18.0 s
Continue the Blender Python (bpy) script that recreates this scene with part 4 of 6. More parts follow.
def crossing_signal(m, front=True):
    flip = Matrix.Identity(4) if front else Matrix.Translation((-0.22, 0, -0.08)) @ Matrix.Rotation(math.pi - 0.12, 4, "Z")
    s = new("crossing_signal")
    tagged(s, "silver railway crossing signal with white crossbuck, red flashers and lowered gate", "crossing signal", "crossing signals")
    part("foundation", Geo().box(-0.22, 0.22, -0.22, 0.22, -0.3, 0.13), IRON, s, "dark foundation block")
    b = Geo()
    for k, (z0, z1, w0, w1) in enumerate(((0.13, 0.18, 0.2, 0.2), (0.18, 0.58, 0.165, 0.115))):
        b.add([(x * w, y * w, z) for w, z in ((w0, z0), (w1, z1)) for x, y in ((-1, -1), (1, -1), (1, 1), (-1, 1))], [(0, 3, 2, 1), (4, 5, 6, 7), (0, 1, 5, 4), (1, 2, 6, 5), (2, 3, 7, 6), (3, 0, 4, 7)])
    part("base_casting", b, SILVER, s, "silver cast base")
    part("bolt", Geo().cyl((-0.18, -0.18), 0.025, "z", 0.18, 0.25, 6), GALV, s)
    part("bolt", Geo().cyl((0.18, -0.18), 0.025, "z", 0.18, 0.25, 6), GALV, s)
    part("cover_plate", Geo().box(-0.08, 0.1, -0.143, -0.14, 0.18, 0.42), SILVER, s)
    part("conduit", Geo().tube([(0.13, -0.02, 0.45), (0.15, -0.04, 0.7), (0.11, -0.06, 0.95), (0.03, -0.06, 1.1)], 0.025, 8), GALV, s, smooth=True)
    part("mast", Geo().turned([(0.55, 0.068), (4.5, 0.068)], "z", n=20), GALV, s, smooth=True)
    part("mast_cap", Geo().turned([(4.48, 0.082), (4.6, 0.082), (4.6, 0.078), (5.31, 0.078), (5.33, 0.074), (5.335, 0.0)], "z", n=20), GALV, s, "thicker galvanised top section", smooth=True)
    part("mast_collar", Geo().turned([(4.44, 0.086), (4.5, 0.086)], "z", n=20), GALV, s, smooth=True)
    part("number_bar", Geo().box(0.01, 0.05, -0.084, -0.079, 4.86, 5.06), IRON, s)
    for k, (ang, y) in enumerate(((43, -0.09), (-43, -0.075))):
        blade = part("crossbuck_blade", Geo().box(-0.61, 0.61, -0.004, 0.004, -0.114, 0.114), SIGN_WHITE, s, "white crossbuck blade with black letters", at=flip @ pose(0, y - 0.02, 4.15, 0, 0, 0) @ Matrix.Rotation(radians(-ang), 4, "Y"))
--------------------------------
» The request
Out of the material above, select every line that holds the string "with".

» Output of the exercise
Continue the Blender Python (bpy) script that recreates this scene with part 4 of 6. More parts follow.
    tagged(s, "silver railway crossing signal with white crossbuck, red flashers and lowered gate", "crossing signal", "crossing signals")
        blade = part("crossbuck_blade", Geo().box(-0.61, 0.61, -0.004, 0.004, -0.114, 0.114), SIGN_WHITE, s, "white crossbuck blade with black letters", at=flip @ pose(0, y - 0.02, 4.15, 0, 0, 0) @ Matrix.Rotation(radians(-ang), 4, "Y"))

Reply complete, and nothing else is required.